Can McGorty compete for a title, even with the senior Cheserek attempting a four-for-four NCAA cross country sweep?

"He definitely can," Miltenberg said. "He's ready to run with anybody in America. The thing with crpss country, he can run better and not finish better than seventh. When you get to that level -- that top 10 in an NCAA meet -- the parity is so high and the guys are so good, that on any given day those top 10 guys can finish in any order.

"Sean doesn't need to swing for the fences to finish first or second for us to be a great team. He just needs to make sure he's in the lead pack with a mile to go and then go beat as many guys as he can. Make sure you put the ball in play. We need seven guys to do that, versus talking about Sean swinging for the individual win. That's what we'll be talking about every day, not just with him, but with all of our guys."

The Rosas were fixtures in the Stanford lineup since 2011 and the last link to the great Chris Derrick, a four-time NCAA top-10 placer from 2008-11.

Jim Rosa was a two-time NCAA top-6 finisher and Joe reached the NCAA podium twice in track. They are the only graduation losses from the NCAA top seven.

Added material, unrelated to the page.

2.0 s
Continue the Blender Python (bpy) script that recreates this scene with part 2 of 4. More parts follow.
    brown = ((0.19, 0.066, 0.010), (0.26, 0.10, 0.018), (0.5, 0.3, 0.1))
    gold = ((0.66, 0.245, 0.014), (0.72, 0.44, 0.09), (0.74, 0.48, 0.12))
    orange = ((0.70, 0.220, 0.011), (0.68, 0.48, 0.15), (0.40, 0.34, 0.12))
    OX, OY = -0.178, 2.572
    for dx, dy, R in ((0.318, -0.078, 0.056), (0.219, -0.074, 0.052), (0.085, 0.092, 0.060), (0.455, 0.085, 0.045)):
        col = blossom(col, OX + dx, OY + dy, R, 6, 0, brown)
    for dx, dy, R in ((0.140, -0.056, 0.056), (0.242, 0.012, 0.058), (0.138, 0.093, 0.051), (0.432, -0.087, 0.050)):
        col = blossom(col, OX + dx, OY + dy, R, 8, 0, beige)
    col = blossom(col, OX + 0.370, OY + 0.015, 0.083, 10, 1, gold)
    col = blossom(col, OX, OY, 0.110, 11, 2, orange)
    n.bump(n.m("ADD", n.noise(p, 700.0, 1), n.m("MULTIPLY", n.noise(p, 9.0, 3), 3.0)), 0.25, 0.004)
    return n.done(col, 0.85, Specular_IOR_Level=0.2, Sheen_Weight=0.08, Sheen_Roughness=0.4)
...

"I don't think you replace guys like Jim and Joe," Miltenberg said. "But you take the team and craft and sculpt that to be the best possible with the guys you have. I loved the team we were with them, but I really love the team that we have without them too, because this is the natural evolution of things. Guys have grown. It's their team.

"I'm sure there will be something that we don't foresee happen in the next 10 weeks, but I like the resilience of the guys we've got here. No matter what gets thrown our way, we'll be ready for it. Maybe that's what we've lacked in years past."